Una sottigliezza rispetto allo strepitoso ritratto di sedere che sporge dalla finestra. Una situazione non proprio elegante che però nella sua rappresentazione non ha nulla di volgare, come in qualsiasi foto di Sieff, capace di esprimere grande erotismo sia attraverso il corpo femminile che con i paesaggi, riuscendovi magistralmente quando sono presenti entrambi.
Sieff è capace come pochi di valorizzare il corpo delle modelle avvicinandolo con soluzioni a volte trasgressive ma senza privarlo di naturalezza. Le sue donne sono ragazze con la loro personalità corporea, talvolta non priva di lievi difetti, veri e pulsanti.
L’occhio di Sieff indugia rispettosamente e con un velo di commozione su forme e dettagli che esaltano la verità della loro presenza.
Un’altra foto, infine, mi aveva impressionato moltissimo per la sua comunicatività.
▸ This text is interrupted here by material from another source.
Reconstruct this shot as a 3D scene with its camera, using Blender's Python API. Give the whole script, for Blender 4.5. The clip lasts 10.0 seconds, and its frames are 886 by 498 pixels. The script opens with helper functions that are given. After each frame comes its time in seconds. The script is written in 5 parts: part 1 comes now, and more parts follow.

Faceva parte dello strepitoso reportage degli anni ’70 nella Death Valley, rimasto nella storia della fotografia e tra i più belli che mi sia mai capitato di vedere. Un lavoro intriso di lirica bellezza, una vera lezione di arte e poesia fotografica.
La foto era quella celebre del volante della sua auto, una Dodge, con sullo sfondo, dietro il parabrezza, i profili desertici e montagnosi del deserto americano. Forse mi aveva colpito perché, come detto, ero passato da poco su quelle strade durante il mio viaggio di nozze, assaporando quel magnifico senso di libertà e di avventura che le routes americane possono suscitare in chi le attraversa in auto.
Un’immagine da brividi che mi aveva fatto ripiombare nel silenzio assordante e nel caldo assoluto di quell’ambiente estremo.
Ho sempre trovato esaltante questa inquadratura per il piacevole bilanciamento di curve e di diagonali visibile dall’interno dell’auto. Tutto il reportage, che scoprii in un secondo tempo, è un manuale di post produzione analogica in fase di stampa che Sieff applicava con vigore. Uno dei suoi modernissimi marchi di fabbrica.
Soprattutto nei paesaggi era solito usare con abilità mascherature, bruciature, vignettature con le quali otteneva un restringimento delle inquadrature in grado di esaltare la drammaticità dello scatto e di veicolare l’attenzione dell’osservatore sugli elementi focali della sua geniale composizione.
Ombre molto sature, contrasti netti e ruvidi, una intensità espressiva dai toni quasi esasperati: tutti ingredienti basilari del suo stile inconfondibile.
Con Sieff ho provato il raro privilegio di emozionarmi per delle fotografie appartenenti a generi lontanissimi dai miei gusti personali. Tutte, in ogni caso, mi hanno aperto gli occhi sulla necessità di guardare le stesse cose con occhi sempre nuovi e liberi.
Nella mia trilogia dell’ispirazione Jeanlup Sieff rappresenta certamente l’anima più creativa ed emozionale.